Selain di UUD NRI 1945, perlindungan atas hak dari tersangka dapat ditemukan pada Pasal 52 KUHAP yang menyebutkan, “dalam pemeriksaan pada tingkat penyidikan dan pengadilan, tersangka atau terdakwa berhak memberikan keterangan secara bebas kepada penyidik atau hakim.” Bunyi pasal tersebut diperkuat dengan Pasal 28 E UUD NRI 1945 yang mana pasal tersebut mengatur mengenai perlindungan bagi setiap orang berhak atas kebebasan meyakini kepercayaan, menyatakan pikiran dan sikap sesuai hati nuraninya. Berdasarkan pasal 7 Ayat (1) huruf j KUHAP, penyidik mengadakan tindakan lain menurut hukum yang bertanggungjawab. Yang dimaksud kewenangan tersebut tidak dilakukan

secara bebas, melainkan diatur lagi didalam Pasal 5 Ayat (1) huruf a angka 4 yang menyebutkan bahwa mengadakan tindakan lain menurut hukum yang bertanggungjawab.

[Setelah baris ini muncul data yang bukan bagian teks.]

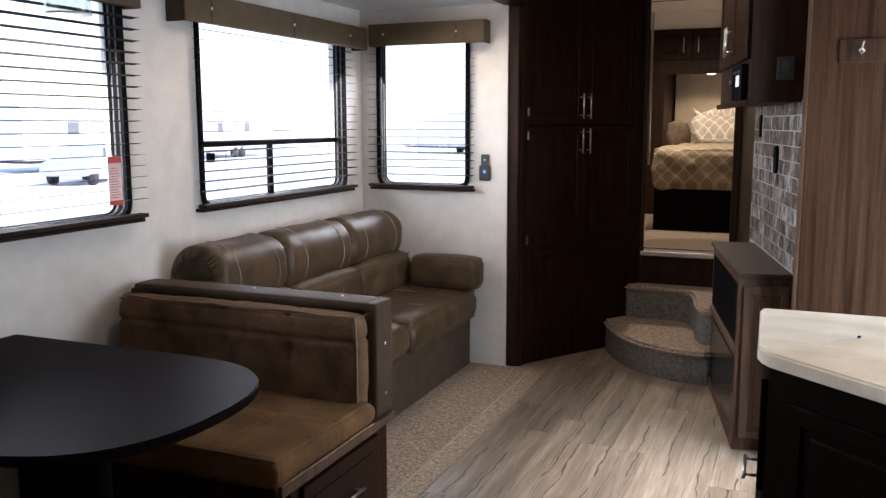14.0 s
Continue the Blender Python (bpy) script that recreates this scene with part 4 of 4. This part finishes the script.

Kemudian berdasarkan Pasal 6 Ayat (1) huruf a KUHAP dan Pasal 7 Ayat (1) huruf j KUHAP yang menyebutkan kewenangan penyidik untuk “mengadakan tindakan lain menurut hukum yang bertanggungjawab” dijelaskan sebagai tindakan yang: tidak bertentangan dengan suatu aturan hukum, selaras dengan kewajiban hukum yang mengharuskan dilakukan tindakan jabatan, tindakan itu harus patut dan masuk akan termasuk dalam lingkungan jabatannya, atas pertimbangan yang layak dan berdasarkan keadaan memaksa, dan menghormati hak asasi manusia.4

  • 2.2.2    Pengaturan Sanksi Bagi Aparat Kepolisian Yang Melakukan Tindak

    Kekerasan Di Tingkat Penyidikan

Sesuai dengan KUHAP yang dimaksud dengan penyidikan diatur dalam Pasal 1 butir 2, disebutkan bahwa “Penyidikan adalah serangkaian tindakan penyidik dalam hal dan menurut cara yang diatur dalam undang-undang ini untuk mencari serta mengumpulkan bukti dengan bukti itu membuat terang tentang tindak pidana yang terjadi dan guna menemukan tersangkanya.” Pemberkasan merupakan salah satu bagian dari proses penyidikan, yang mana dimaksud pemberkasan disini yaitu mengumpukan menjadi satu kesatuan yang berkenaan dengan perkara. Umumnya urutan-urutannya adalah sebagai berikut: daftar isi, maksud perkara, resume, laporan/laporan penyelidikan, surat perintah penyidikan, berita acara pemeriksaan di tempat kejadian perkara, berita acara pemeriksaan (saksi, ahli, tersangka), lampiran-lampiran, dan daftar barang bukti. 5

Apabila dalam proses penyidikan disertain dengan tindakan penyiksaan fisik berupa pemukulan ataupun dengan bentuk kekerasan yang lain yang mana merupakan bentuk pemaksaan kepada tersangka untuk mengakui perbuatan yang belum tentu perbuatan tersebut dilakukan oleh pelaku merupakan sebuah pelanggaran HAM yang diatur didalam Pasal 27 Ayat (1) Undang-Undang Dasar Negara Republik Indonesia Tahun 1945 yang selanjutnya disebut UUD NRI 1945 yang menyebutkan bahwa, “Segala warga negara

bersamaan kedudukannya di dalam hukum dan pemerintahan dan wajib menjunjung hukum dan pemerintahan itu dengan tidak ada kecualinya.” Jelas berdasarkan bunyi pasal tersebut, tidak ada seorang pun yang boleh disiksa secara fisik maupun mental dalam proses hukum. Didalam Pasal 96 Peraturan Kepala Kepolisian Negara Republik Indonesia Republik Indonesia Nomor 12 Tahun 2009 tentang Pengawasan dan Pengendalian Penanganan Perkara Pidana Di Lingkungan Kepolisian Negara Republik Indonesia dijelaskan bahwa semua orang yang kebebasannya dicabut harus diperlakukan secara manusiawi dan penuh hormat karena martabatnya yang melekat sebagai manusia.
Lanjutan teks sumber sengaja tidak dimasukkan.